#GE2017 – how did Labour achieve 40% vote share?

By Eric Kostadinov

How did the Labour Party manage to achieve 40% of the vote against all the odds?

The Labour Party under Jeremy Corbyn managed to achieve 40% of the vote and gain seats in the recent general election. Theresa May called the election because she thought she could wipe the party out, so how did Labour end up appealing to so many people, and achieve a staggering vote share?

 Young Voters

Youth turnout is normally very poor at general elections, with many criticising the youth for being apathetic towards politics. This can’t be said for the 2017 election, were a reported 72% of 18-25’s turned out to vote. Importantly, 60% of them voted Labour. This was arguably down to Jeremy Corbyn’s authentic style of politics, presenting himself as an honest and principled politician, as well as pledging policies that would appeal to young voters, such as abolishing tuition fees and increasing mental health funds. In key marginals, this unprecedented high youth turnout helped Labour gain seats even their own party thought they couldn’t win. Labour gained seats such as Leeds North West and Sheffield Hallam –two constituencies with a massive student population. The youth voice was finally heard in 2017, and that contributed massively to Labour’s upturn in fortunes.

 Previous Non-Voters

Jeremy Corbyn arguably appealed to many who had never before voted in an election. Since the 1980’s the two main political parties have seemed to be becoming more and more similar in terms of policy, media strategy and appearance. Whether this is a fair analysis or not, the seeming similarities of the two main parties turned a lot of the public away from politics. Indeed, this has led to recent rises in support for the SNP and UKIP. Jeremy Corbyn also seemed to offer a genuine alternative, more so than his predecessor Ed Miliband, with many describing his platform at the 2015 election as ‘austerity-lite’. Corbyn wanted radical change and is a devout socialist. This no doubt helped Labour win votes from people who believed the system was rigged against them, and in the past didn’t see a vote for a Tory or moderate Labour party as viable.

 Previous Green Voters

Albeit not as drastic as UKIP’s collapse, the Green Party did not have a successful election. They retained Caroline Lucas’s seat in Brighton Pavilion but suffered a decreased vote share in many seats. This is because many left-wing Green voters saw the Labour party once again reflecting their ideology, something that couldn’t have been said about New Labour.
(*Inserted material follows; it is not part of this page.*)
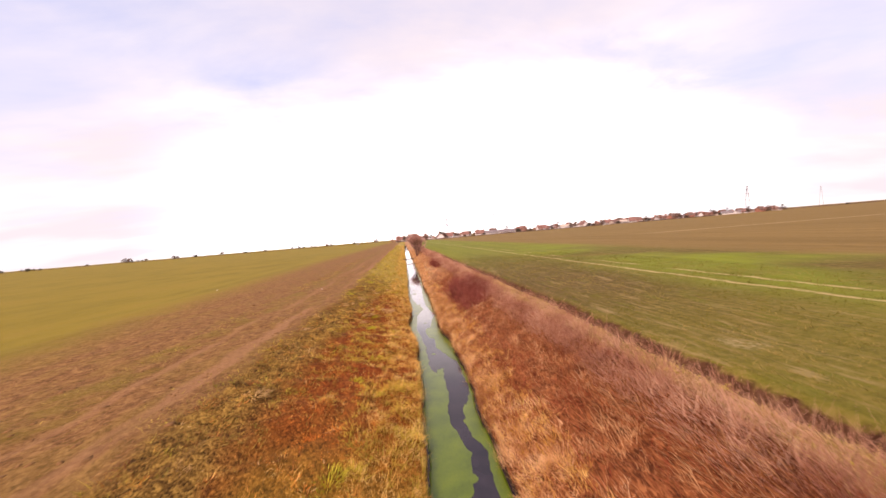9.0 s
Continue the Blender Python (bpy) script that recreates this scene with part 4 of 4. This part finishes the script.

 Disillusioned Conservative Voters

Theresa May did not have a successful general election campaign, even according to some Conservative MP’s. Policies such as the return of Fox Hunting, the dreaded ‘Dementia-Tax’, and the scrapping of free school meals left her manifesto looking very bleak in the eyes of many in the public. This no doubt aided Mr Corbyn, who seemed at his most Prime Ministerial during the election campaign.

 Local MP Campaigns

Some Labour MP’s felt that Jeremy Corbyn was a hindrance to the party in the run-up to the election. This, coupled with Labours terrible polling at the start of the election campaign, led to some Labour MP’s telling voters that Corbyn had no chance of becoming PM, and so they need not worry if they did not like the Labour leader. Instead, they told voters they should vote Labour to keep a decent local Labour candidate and to stop the Tories from running away with a massive majority. Although it is impossible to know how big of an effect this was, it can definitely be said that many people voted Labour with the notion that Jeremy Corbyn had no chance of becoming Prime Minister.

The Labour Party Membership

Labour has far and away the biggest membership of any political party in the U.K. During the election, this was used to great effect to spread Labour’s message, and get the Labour vote out on the 8th June. The sheer scale of Labour’s local campaign strategy was essential in convincing voters of the benefits of voting Labour, whilst countering much of the perceived negative media coverage surrounding Jeremy Corbyn.

It is important to remember that Labour did not win the 2017 general election. However, for an election that was called in an attempt to wipe the party out, achieving 40% of the vote and gaining dozens of seats can be seen as a remarkable achievement for Labour.